Roe was ultimately overturned last year by a court where swing votes no longer held such sway.

By the time she left the Supreme Court in 2006, she had been joined on the bench by Ruth Bader Ginsburg. Ginsburg, who came to the high court after a career as a crusading legal activist for women’s rights, hailed from a far more liberal background. O’Connor embraced her nevertheless.

“I can say that it matters a great deal to me to have a second woman on the Supreme Court,” O’Connor said while the two were on the bench together. “And it is especially fitting that she should be Justice Ginsburg, a woman who has advanced directly in so many ways the progress of women.”

O’Connor announced her intention to step down in 2005, at the age of 75, even though she was still in good health. Although her brief letter to Bush did not mention a reason for her retirement, the court said she was leaving to spend more time with her ailing husband. Her departure was delayed into 2006 after Rehnquist passed away just two months after her letter was sent to the White House. She was ultimately replaced by Samuel Alito, an arch-conservative who authored last year’s opinion overturning Roe.

Later in life, she remained active in legal debates and her leading biographer wrote that she expressed some regret at having stepped down while her mind was still active. She was still lecturing on legal issues when her husband passed away in 2009.

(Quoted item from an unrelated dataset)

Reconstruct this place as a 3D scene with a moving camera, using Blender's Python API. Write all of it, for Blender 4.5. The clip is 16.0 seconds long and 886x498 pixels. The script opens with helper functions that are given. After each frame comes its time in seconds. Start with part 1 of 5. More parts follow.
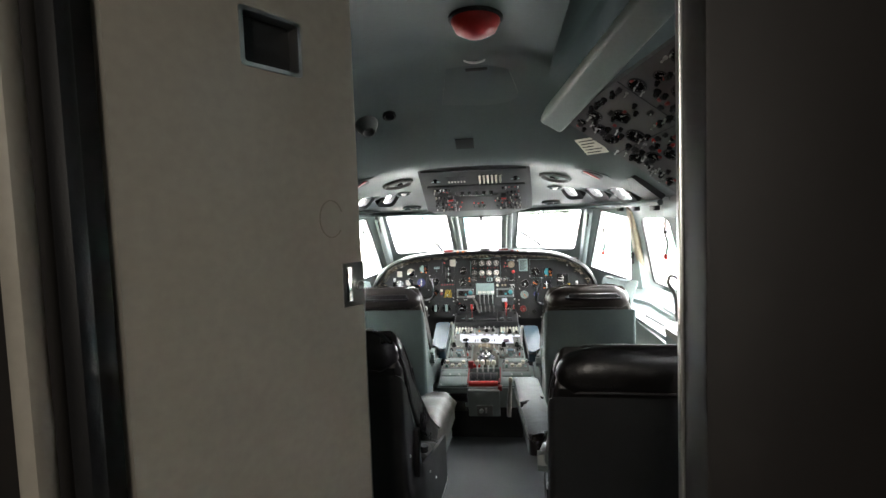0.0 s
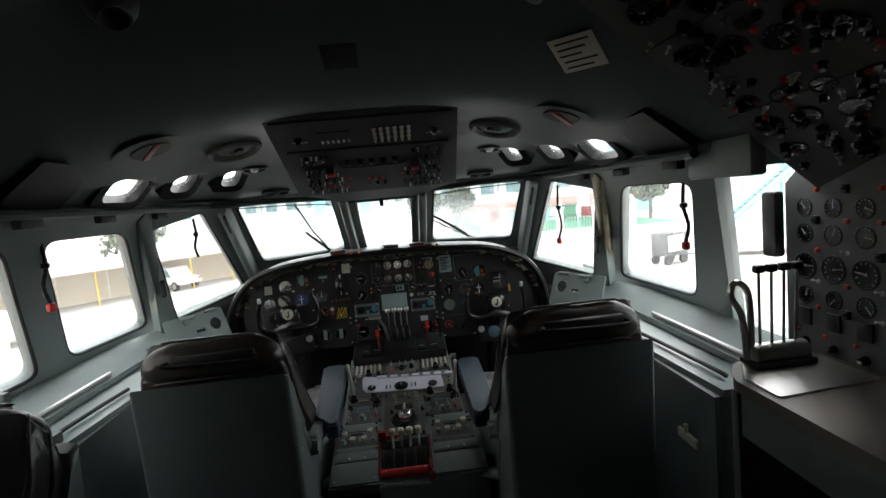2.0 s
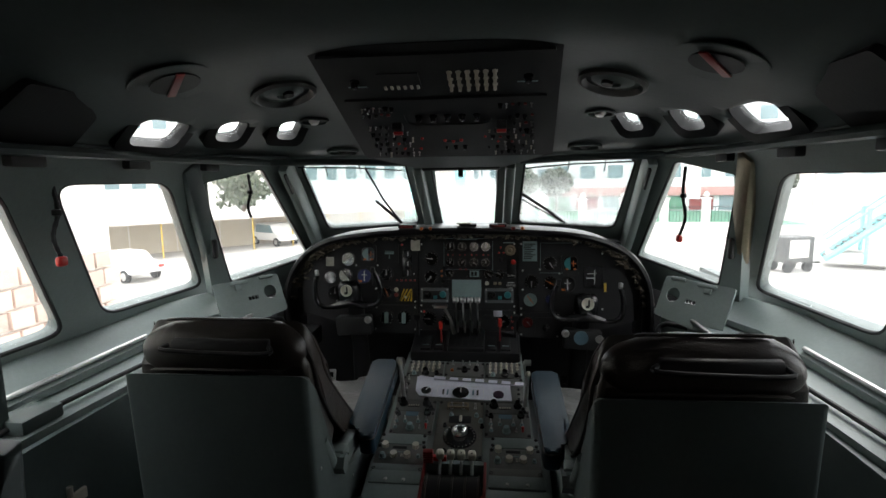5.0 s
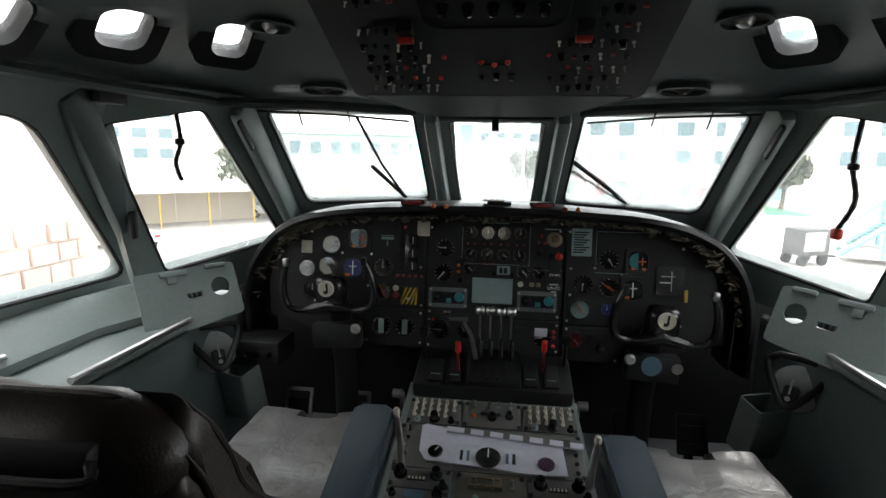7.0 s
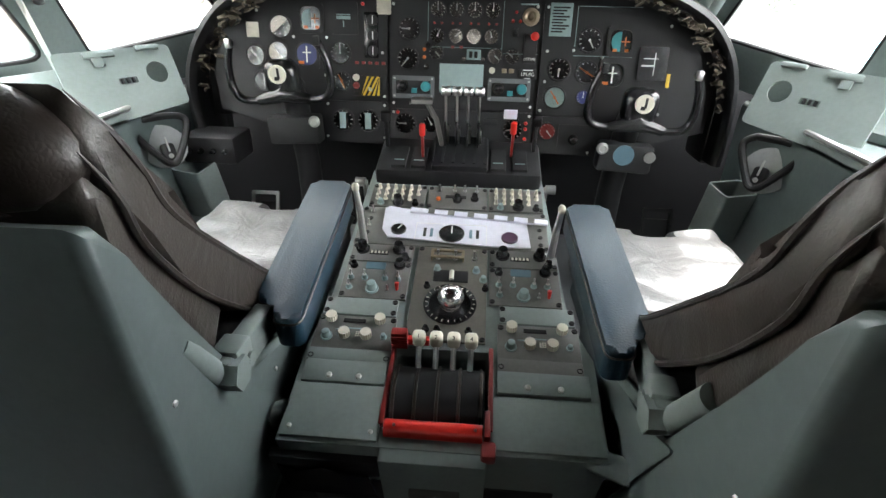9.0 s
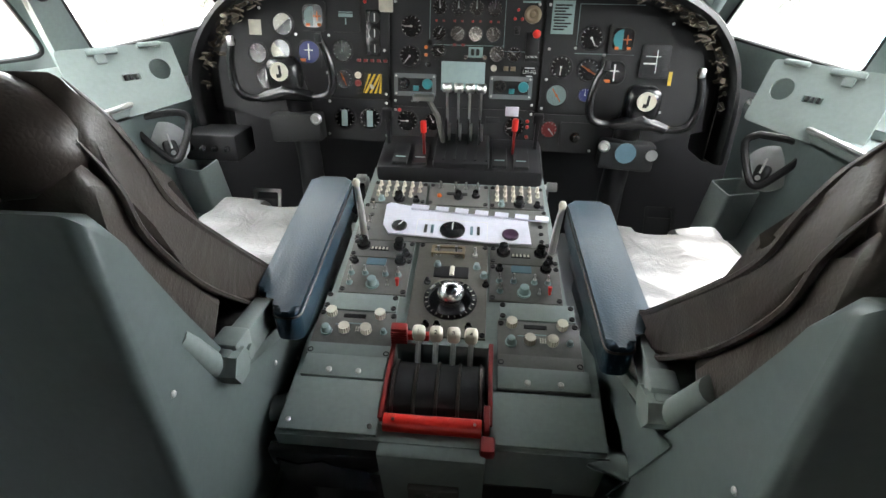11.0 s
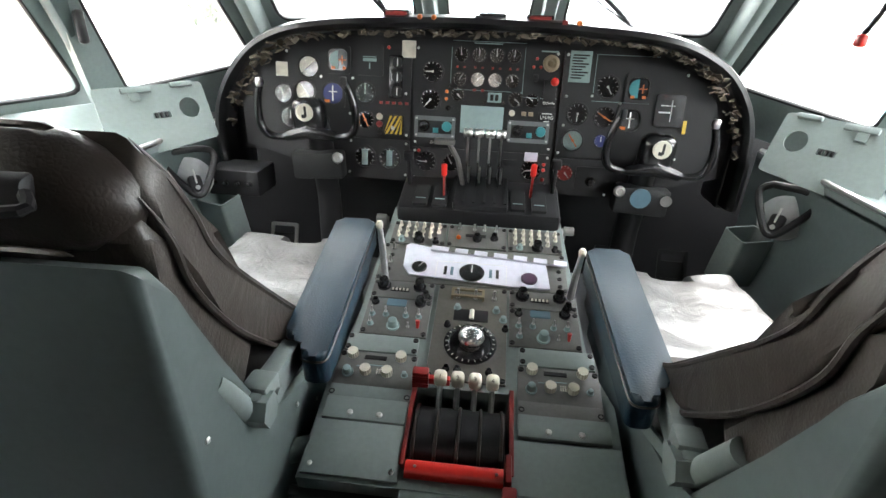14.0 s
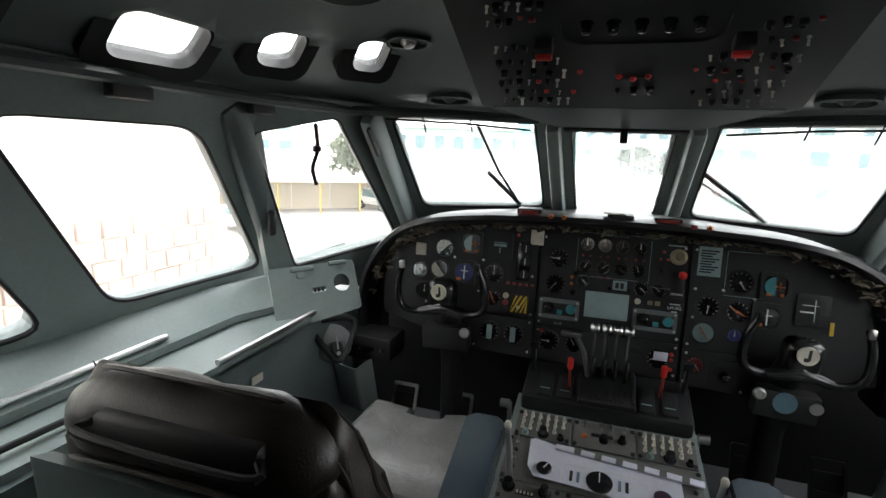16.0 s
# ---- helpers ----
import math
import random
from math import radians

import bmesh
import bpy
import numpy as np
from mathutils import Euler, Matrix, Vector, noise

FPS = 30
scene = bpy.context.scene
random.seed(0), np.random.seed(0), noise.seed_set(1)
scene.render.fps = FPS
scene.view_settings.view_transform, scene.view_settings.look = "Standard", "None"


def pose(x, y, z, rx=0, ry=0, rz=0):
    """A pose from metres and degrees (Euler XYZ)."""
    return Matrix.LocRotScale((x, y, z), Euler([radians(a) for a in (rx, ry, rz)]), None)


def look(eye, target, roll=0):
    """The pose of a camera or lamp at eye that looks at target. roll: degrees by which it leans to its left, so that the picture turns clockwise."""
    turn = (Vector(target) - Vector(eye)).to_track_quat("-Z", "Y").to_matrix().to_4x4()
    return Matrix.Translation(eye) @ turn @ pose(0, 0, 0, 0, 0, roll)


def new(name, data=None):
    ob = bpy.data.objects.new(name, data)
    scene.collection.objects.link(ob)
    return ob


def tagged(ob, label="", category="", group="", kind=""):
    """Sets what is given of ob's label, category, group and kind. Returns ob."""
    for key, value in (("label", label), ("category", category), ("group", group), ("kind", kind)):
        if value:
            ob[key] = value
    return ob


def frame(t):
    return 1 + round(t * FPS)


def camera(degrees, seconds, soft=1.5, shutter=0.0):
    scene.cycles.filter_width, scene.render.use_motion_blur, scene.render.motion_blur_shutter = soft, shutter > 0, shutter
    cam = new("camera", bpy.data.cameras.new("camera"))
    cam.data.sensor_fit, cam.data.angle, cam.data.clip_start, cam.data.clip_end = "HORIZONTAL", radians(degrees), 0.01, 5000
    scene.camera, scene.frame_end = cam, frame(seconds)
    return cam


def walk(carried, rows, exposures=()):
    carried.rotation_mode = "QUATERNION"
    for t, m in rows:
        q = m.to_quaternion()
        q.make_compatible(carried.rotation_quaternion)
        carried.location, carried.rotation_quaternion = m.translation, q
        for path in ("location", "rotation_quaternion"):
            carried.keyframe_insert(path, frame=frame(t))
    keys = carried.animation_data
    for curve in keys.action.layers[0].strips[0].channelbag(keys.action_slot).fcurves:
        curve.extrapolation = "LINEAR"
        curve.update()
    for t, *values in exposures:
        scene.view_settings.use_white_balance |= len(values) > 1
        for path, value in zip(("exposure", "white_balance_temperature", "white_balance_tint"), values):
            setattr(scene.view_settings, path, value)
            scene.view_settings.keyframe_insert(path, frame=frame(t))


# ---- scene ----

In an age when the court is often at the centre of a politically polarised America, O’Connor’s career remains the embodiment of an era that has barely faded from Washington’s memory but may never return. When lawyers came to defend their cases before the court in oral argument, hers were always the most down-to-earth questions and often the hardest to answer. In many ways, she spoke for the American centre and, at a time when most of America was still settled firmly in the political centre, that meant she spoke for most Americans.